[WORK REQUIRED] Reproduce each line of the material exactly, minus any picture.

::::

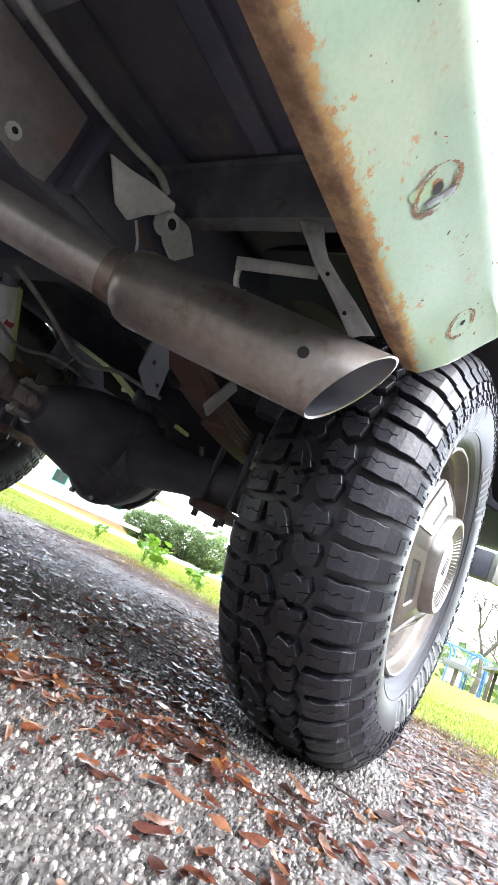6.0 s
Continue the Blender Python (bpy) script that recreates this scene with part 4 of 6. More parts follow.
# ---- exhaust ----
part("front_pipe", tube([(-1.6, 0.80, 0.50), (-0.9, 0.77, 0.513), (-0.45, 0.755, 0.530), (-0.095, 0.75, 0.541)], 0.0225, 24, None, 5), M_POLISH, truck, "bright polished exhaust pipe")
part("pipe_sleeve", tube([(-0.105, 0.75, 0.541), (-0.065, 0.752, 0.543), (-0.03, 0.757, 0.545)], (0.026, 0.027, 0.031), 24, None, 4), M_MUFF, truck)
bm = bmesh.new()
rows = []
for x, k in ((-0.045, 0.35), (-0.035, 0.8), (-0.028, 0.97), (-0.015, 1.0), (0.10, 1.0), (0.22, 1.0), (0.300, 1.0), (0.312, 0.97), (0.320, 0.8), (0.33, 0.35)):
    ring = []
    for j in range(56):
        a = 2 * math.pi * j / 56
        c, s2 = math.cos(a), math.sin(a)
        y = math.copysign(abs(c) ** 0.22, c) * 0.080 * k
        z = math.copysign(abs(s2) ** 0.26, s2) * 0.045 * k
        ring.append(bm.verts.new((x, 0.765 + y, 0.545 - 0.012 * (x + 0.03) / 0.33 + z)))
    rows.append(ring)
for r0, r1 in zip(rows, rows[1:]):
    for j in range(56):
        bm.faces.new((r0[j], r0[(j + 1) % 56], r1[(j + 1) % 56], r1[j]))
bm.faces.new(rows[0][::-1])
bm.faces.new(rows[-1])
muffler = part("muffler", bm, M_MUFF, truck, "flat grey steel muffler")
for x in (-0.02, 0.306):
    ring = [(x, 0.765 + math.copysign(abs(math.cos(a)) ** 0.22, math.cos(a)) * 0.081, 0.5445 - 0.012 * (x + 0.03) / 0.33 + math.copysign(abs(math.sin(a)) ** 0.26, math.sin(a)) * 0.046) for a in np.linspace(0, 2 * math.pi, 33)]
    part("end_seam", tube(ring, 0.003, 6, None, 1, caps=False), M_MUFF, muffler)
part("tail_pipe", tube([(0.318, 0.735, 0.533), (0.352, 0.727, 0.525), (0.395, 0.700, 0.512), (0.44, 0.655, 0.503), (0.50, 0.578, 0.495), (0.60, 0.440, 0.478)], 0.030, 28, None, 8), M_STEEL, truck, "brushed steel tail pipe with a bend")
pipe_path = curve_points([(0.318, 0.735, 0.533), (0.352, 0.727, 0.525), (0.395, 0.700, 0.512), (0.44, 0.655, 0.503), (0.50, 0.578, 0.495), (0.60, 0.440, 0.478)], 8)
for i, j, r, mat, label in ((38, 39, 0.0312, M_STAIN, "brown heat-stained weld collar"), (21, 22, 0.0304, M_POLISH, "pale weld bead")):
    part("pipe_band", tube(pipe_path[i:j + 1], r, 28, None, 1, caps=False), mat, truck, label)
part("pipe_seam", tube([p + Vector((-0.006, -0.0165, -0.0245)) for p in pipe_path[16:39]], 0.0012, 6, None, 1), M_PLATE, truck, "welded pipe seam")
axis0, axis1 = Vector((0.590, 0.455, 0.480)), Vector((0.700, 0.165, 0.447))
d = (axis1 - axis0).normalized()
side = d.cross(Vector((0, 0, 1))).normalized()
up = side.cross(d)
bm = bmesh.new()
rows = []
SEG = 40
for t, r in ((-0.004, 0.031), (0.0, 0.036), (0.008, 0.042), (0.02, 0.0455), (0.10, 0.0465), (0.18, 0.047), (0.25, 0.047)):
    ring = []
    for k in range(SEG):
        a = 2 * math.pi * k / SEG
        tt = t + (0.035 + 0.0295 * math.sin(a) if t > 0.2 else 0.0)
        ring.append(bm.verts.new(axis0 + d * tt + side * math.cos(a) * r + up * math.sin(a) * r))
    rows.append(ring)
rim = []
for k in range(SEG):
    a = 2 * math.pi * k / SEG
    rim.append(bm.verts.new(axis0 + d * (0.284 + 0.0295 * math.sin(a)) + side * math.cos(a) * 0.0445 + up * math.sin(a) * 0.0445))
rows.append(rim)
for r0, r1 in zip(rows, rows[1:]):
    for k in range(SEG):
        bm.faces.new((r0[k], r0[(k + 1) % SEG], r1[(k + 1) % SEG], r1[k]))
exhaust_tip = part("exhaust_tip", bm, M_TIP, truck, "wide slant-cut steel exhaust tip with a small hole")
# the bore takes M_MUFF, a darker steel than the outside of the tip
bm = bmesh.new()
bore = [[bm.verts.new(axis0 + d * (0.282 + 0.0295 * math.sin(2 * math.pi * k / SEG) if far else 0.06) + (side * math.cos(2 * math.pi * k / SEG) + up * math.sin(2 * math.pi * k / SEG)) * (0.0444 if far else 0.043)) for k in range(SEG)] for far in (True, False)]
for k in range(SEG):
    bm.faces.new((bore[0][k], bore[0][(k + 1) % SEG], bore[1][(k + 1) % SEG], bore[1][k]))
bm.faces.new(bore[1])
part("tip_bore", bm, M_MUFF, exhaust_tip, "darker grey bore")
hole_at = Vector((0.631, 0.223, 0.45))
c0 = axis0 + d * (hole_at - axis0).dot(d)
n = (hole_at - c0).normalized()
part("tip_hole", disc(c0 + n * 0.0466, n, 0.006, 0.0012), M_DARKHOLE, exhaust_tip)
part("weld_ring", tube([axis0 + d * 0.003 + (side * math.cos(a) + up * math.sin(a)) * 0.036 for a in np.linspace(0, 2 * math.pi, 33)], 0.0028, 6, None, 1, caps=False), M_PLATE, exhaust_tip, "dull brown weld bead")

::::

[IN RESPONSE]
6.0 s
Continue the Blender Python (bpy) script that recreates this scene with part 4 of 6. More parts follow.
# ---- exhaust ----
part("front_pipe", tube([(-1.6, 0.80, 0.50), (-0.9, 0.77, 0.513), (-0.45, 0.755, 0.530), (-0.095, 0.75, 0.541)], 0.0225, 24, None, 5), M_POLISH, truck, "bright polished exhaust pipe")
part("pipe_sleeve", tube([(-0.105, 0.75, 0.541), (-0.065, 0.752, 0.543), (-0.03, 0.757, 0.545)], (0.026, 0.027, 0.031), 24, None, 4), M_MUFF, truck)
bm = bmesh.new()
rows = []
for x, k in ((-0.045, 0.35), (-0.035, 0.8), (-0.028, 0.97), (-0.015, 1.0), (0.10, 1.0), (0.22, 1.0), (0.300, 1.0), (0.312, 0.97), (0.320, 0.8), (0.33, 0.35)):
    ring = []
    for j in range(56):
        a = 2 * math.pi * j / 56
        c, s2 = math.cos(a), math.sin(a)
        y = math.copysign(abs(c) ** 0.22, c) * 0.080 * k
        z = math.copysign(abs(s2) ** 0.26, s2) * 0.045 * k
        ring.append(bm.verts.new((x, 0.765 + y, 0.545 - 0.012 * (x + 0.03) / 0.33 + z)))
    rows.append(ring)
for r0, r1 in zip(rows, rows[1:]):
    for j in range(56):
        bm.faces.new((r0[j], r0[(j + 1) % 56], r1[(j + 1) % 56], r1[j]))
bm.faces.new(rows[0][::-1])
bm.faces.new(rows[-1])
muffler = part("muffler", bm, M_MUFF, truck, "flat grey steel muffler")
for x in (-0.02, 0.306):
    ring = [(x, 0.765 + math.copysign(abs(math.cos(a)) ** 0.22, math.cos(a)) * 0.081, 0.5445 - 0.012 * (x + 0.03) / 0.33 + math.copysign(abs(math.sin(a)) ** 0.26, math.sin(a)) * 0.046) for a in np.linspace(0, 2 * math.pi, 33)]
    part("end_seam", tube(ring, 0.003, 6, None, 1, caps=False), M_MUFF, muffler)
part("tail_pipe", tube([(0.318, 0.735, 0.533), (0.352, 0.727, 0.525), (0.395, 0.700, 0.512), (0.44, 0.655, 0.503), (0.50, 0.578, 0.495), (0.60, 0.440, 0.478)], 0.030, 28, None, 8), M_STEEL, truck, "brushed steel tail pipe with a bend")
pipe_path = curve_points([(0.318, 0.735, 0.533), (0.352, 0.727, 0.525), (0.395, 0.700, 0.512), (0.44, 0.655, 0.503), (0.50, 0.578, 0.495), (0.60, 0.440, 0.478)], 8)
for i, j, r, mat, label in ((38, 39, 0.0312, M_STAIN, "brown heat-stained weld collar"), (21, 22, 0.0304, M_POLISH, "pale weld bead")):
    part("pipe_band", tube(pipe_path[i:j + 1], r, 28, None, 1, caps=False), mat, truck, label)
part("pipe_seam", tube([p + Vector((-0.006, -0.0165, -0.0245)) for p in pipe_path[16:39]], 0.0012, 6, None, 1), M_PLATE, truck, "welded pipe seam")
axis0, axis1 = Vector((0.590, 0.455, 0.480)), Vector((0.700, 0.165, 0.447))
d = (axis1 - axis0).normalized()
side = d.cross(Vector((0, 0, 1))).normalized()
up = side.cross(d)
bm = bmesh.new()
rows = []
SEG = 40
for t, r in ((-0.004, 0.031), (0.0, 0.036), (0.008, 0.042), (0.02, 0.0455), (0.10, 0.0465), (0.18, 0.047), (0.25, 0.047)):
    ring = []
    for k in range(SEG):
        a = 2 * math.pi * k / SEG
        tt = t + (0.035 + 0.0295 * math.sin(a) if t > 0.2 else 0.0)
        ring.append(bm.verts.new(axis0 + d * tt + side * math.cos(a) * r + up * math.sin(a) * r))
    rows.append(ring)
rim = []
for k in range(SEG):
    a = 2 * math.pi * k / SEG
    rim.append(bm.verts.new(axis0 + d * (0.284 + 0.0295 * math.sin(a)) + side * math.cos(a) * 0.0445 + up * math.sin(a) * 0.0445))
rows.append(rim)
for r0, r1 in zip(rows, rows[1:]):
    for k in range(SEG):
        bm.faces.new((r0[k], r0[(k + 1) % SEG], r1[(k + 1) % SEG], r1[k]))
exhaust_tip = part("exhaust_tip", bm, M_TIP, truck, "wide slant-cut steel exhaust tip with a small hole")
# the bore takes M_MUFF, a darker steel than the outside of the tip
bm = bmesh.new()
bore = [[bm.verts.new(axis0 + d * (0.282 + 0.0295 * math.sin(2 * math.pi * k / SEG) if far else 0.06) + (side * math.cos(2 * math.pi * k / SEG) + up * math.sin(2 * math.pi * k / SEG)) * (0.0444 if far else 0.043)) for k in range(SEG)] for far in (True, False)]
for k in range(SEG):
    bm.faces.new((bore[0][k], bore[0][(k + 1) % SEG], bore[1][(k + 1) % SEG], bore[1][k]))
bm.faces.new(bore[1])
part("tip_bore", bm, M_MUFF, exhaust_tip, "darker grey bore")
hole_at = Vector((0.631, 0.223, 0.45))
c0 = axis0 + d * (hole_at - axis0).dot(d)
n = (hole_at - c0).normalized()
part("tip_hole", disc(c0 + n * 0.0466, n, 0.006, 0.0012), M_DARKHOLE, exhaust_tip)
part("weld_ring", tube([axis0 + d * 0.003 + (side * math.cos(a) + up * math.sin(a)) * 0.036 for a in np.linspace(0, 2 * math.pi, 33)], 0.0028, 6, None, 1, caps=False), M_PLATE, exhaust_tip, "dull brown weld bead")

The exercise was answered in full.